KPK ungkap alasan lambatnya penetapan tersangka hibah Jatim

Komisi Pemberantasan Korupsi (KPK) menjelaskan alasan proses penetapan dan penahanan tersangka kasus dugaan korupsi dalam pengelolaan dana hibah untuk kelompok masyarakat di Provinsi Jawa Timur pada tahun anggaran 2019–2022 membutuhkan waktu lama.
Pelaksana Tugas Deputi Penindakan dan Eksekusi KPK Asep Guntur Rahayu mengatakan bahwa penerima dana hibah tersebut tersebar di hampir seluruh wilayah Jawa Timur sehingga pemeriksaannya membutuhkan waktu lama.

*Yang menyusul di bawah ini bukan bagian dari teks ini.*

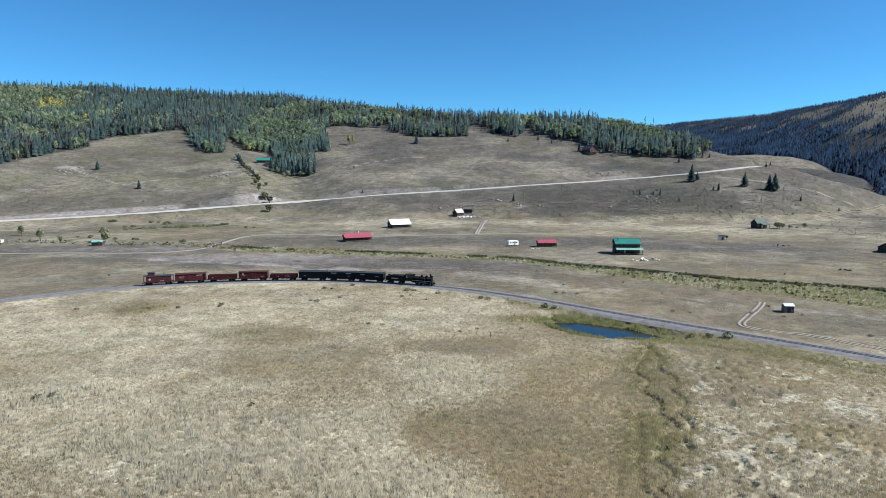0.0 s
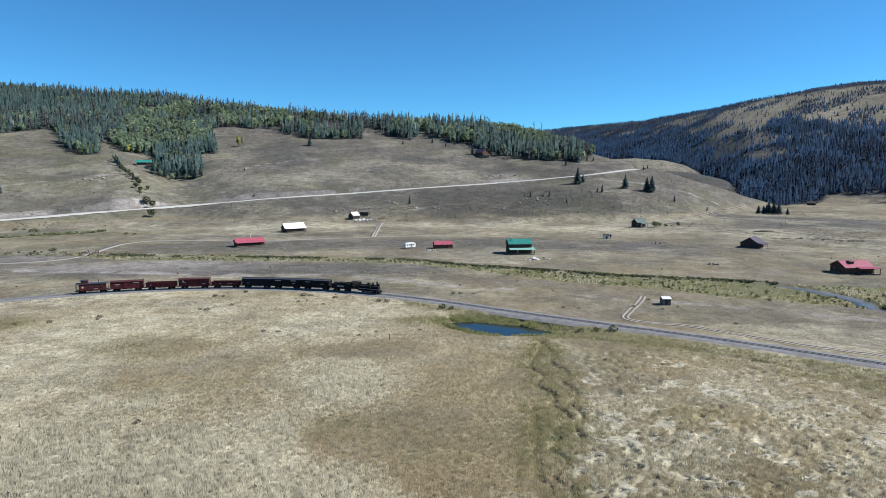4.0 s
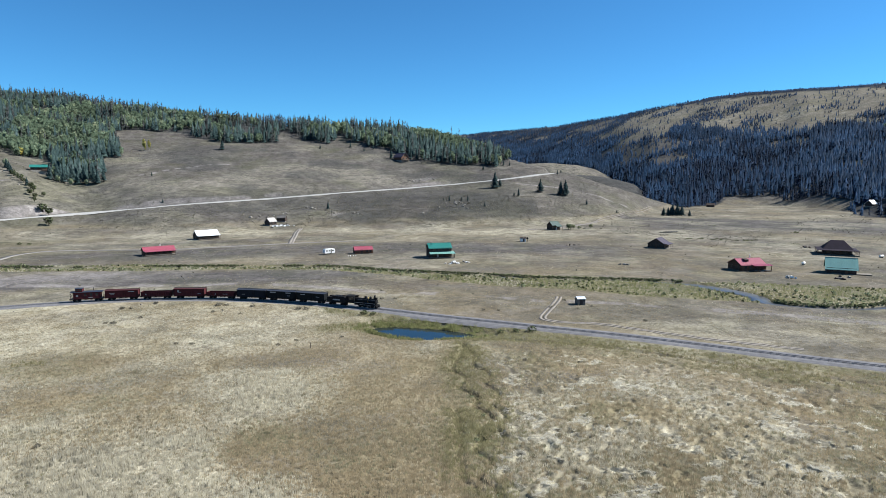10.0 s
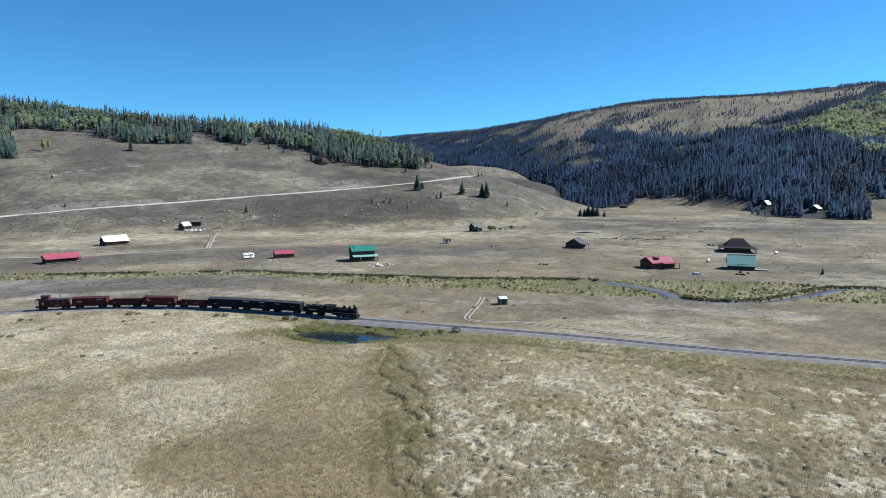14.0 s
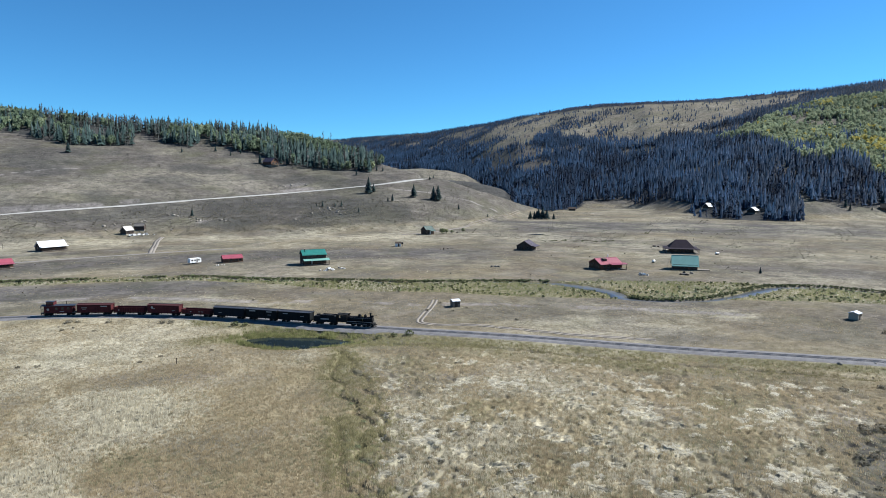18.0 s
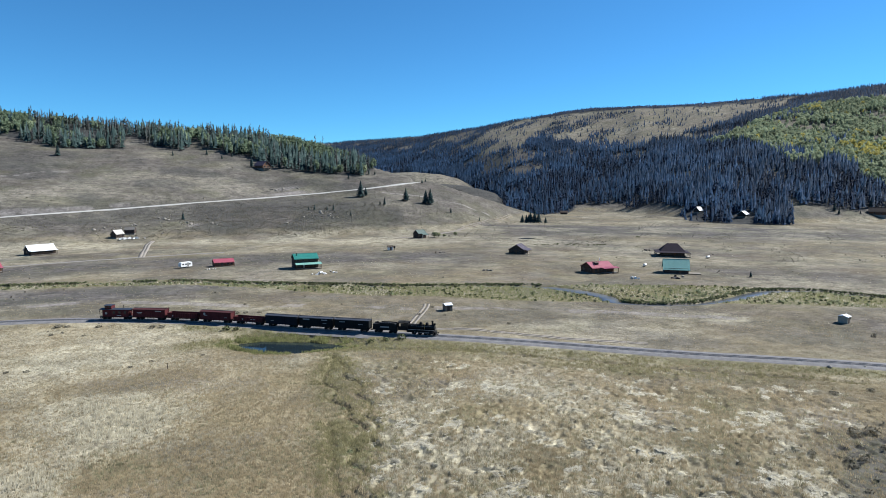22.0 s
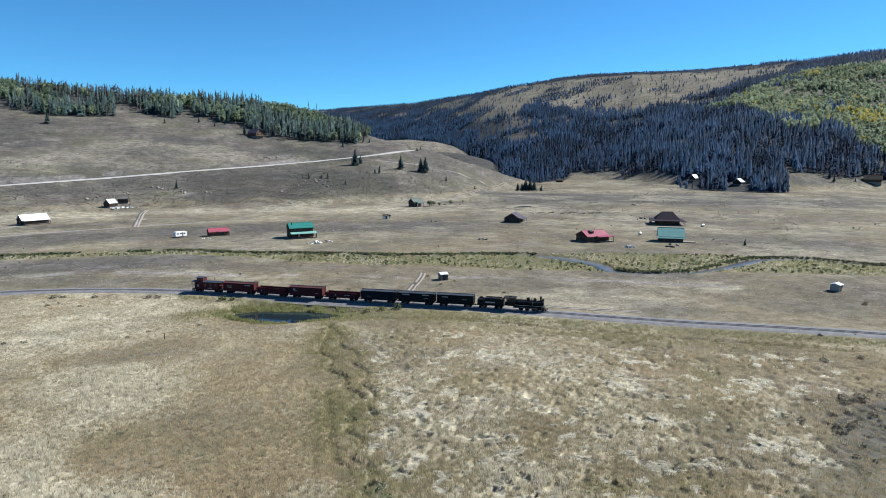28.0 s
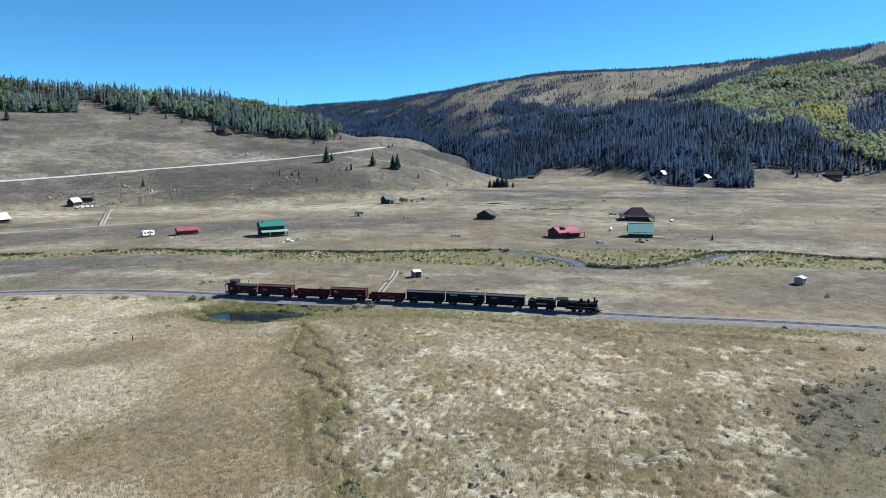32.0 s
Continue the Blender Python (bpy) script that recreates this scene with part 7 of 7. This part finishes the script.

"Jadi, kami harus benar-benar satu-satu melakukan pengecekan terhadap penerima-penerima dana pokok pikiran ini," katanya di Gedung Merah Putih KPK, Jakarta, Kamis (2/10) malam.
Dalam perkara dugaan korupsi tersebut, KPK pada 20 Juni 2025 menyatakan bahwa pengucuran dana hibah mencakup setidaknya delapan kabupaten di wilayah Provinsi Jawa Timur.

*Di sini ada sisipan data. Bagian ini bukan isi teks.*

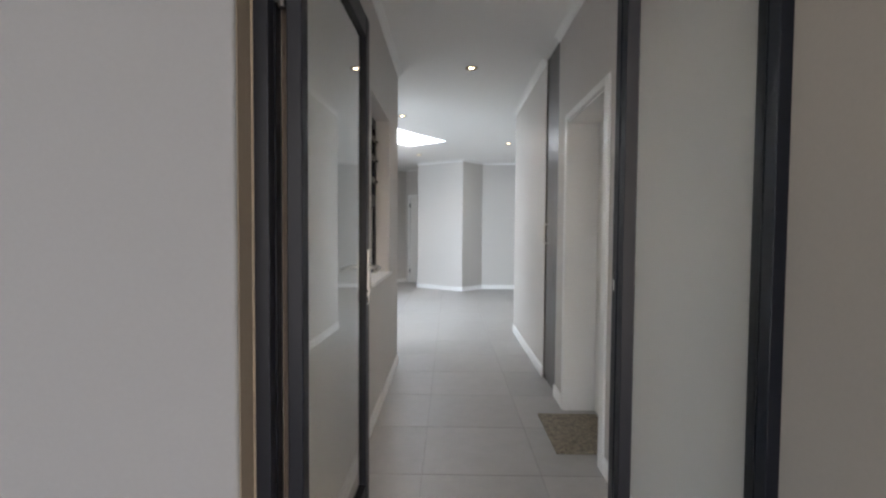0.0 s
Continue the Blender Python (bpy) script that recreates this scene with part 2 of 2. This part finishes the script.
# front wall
setting("reveal", boxes((-0.370, -0.366, FACE + 0.010, 1.156, -0.02, 2.2)), SHADED_REVEAL, "plastered reveal beside the entrance frame with shade in its colour", "wall")
# carried up to 5.6 m out of view to keep sun off the courtyard
front_mesh = boxes((-6, -0.4, FACE, 1.3, -0.2, 5.6), (-0.369, 0.93, FACE, 1.3, 2.2, 5.6), (1.16, 5, FACE, 1.3, -0.2, 5.6))
prism(front_mesh, rounded([(-0.4, FACE), (-0.369, FACE), (-0.369, 1.3), (-0.4, 1.3)], (1,), 0.01), -0.2, 5.6)
setting("wall_front", front_mesh, SKYTONE_OUT, "plastered front wall in sky-toned grey, raised unseen to shade the courtyard", "wall")
# unseen roof added to keep sun and part of the sky off the entrance
setting("porch_roof", boxes((-4, 3, -5, FACE, 2.75, 2.95)), CEIL, "plain white unseen porch ceiling that shades the entrance", "roof")
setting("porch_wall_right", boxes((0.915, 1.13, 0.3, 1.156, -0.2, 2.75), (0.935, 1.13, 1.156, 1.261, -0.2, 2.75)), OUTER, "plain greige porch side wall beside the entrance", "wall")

# ---------------------------------------------------------------- walls of the room
SUN_A, SUN_B = Vector((-1.0, 9.51, 0)), Vector((-3.226, 6.808, 0))
SUN_U = (SUN_B - SUN_A).normalized()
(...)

Asep mengatakan bahwa KPK juga harus mengecek berapa banyak dana hibah yang disalurkan kepada masyarakat dan berapa banyak dana hibah yang dikutip oleh para tersangka.
"Misalkan digunakan untuk pembangunan jalan, yang digunakan untuk pembangunan jalan itu berapa juta dari nilai yang sebenarnya?" katanya.
KPK mengumumkan penetapan 21 orang tersangka dalam kasus dugaan korupsi dana hibah di Jawa Timur (Jatim) pada Kamis (2/10) malam.
Penyelidikan perkara tersebut dilakukan menyusul penangkapan Wakil Ketua DPRD Jatim 2019-2024 Sahat Tua Simanjuntak tangan pada Desember 2022.
Dalam kasus dugaan korupsi dana hibah di Jatim, Ketua DPRD Jatim 2019-2024 Kusnadi, Wakil Ketua DPRD Jatim 2019-2024 Anwar Sadad, Wakil Ketua DPRD Jatim 2019-2024 Achmad Iskandar, dan staf Anwar Sadad, Bagus Wahyudiono, ditetapkan sebagai tersangka penerima suap.
Di samping itu KPK menetapkan 17 orang sebagai tersangka pemberi suap, antara lain anggota DPRD Jatim 2019-2024 Mahfud, Wakil Ketua DPRD Sampang 2019-2024 Fauzan Adima, Wakil Ketua DPRD Probolinggo 2019-2024 Jon Junaidi, serta tiga Ahmad Heriyadi, Ahmad Affandy, dan Abdul Motollib dari pihak swasta di Sampang.
Moch. Mahrus dari pihak swasta di Probolinggo yang menjadi anggota DPRD Jatim 2024-2029, A. Royan dan Wawan Kristiawan dari pihak swasta di Tulungagung, mantan kepala desa dari Tulungagung Sukar, serta Ra Wahid Ruslan dan Mashudi dari pihak swasta di Bangkalan juga ditetapkan sebagai tersangka pemberi suap.
Tersangka pemberi suap lainnya meliputi M. Fathullah dan Achmad Yahya dari pihak swasta di Pasuruan, Ahmad Jailani dari pihak swasta di Sumenep, Jodi Pradana Putra dari pihak swasta di Blitar, serta Hasanuddin dari pihak swasta di Gresik yang menjadi anggota DPRD Jatim 2024-2029.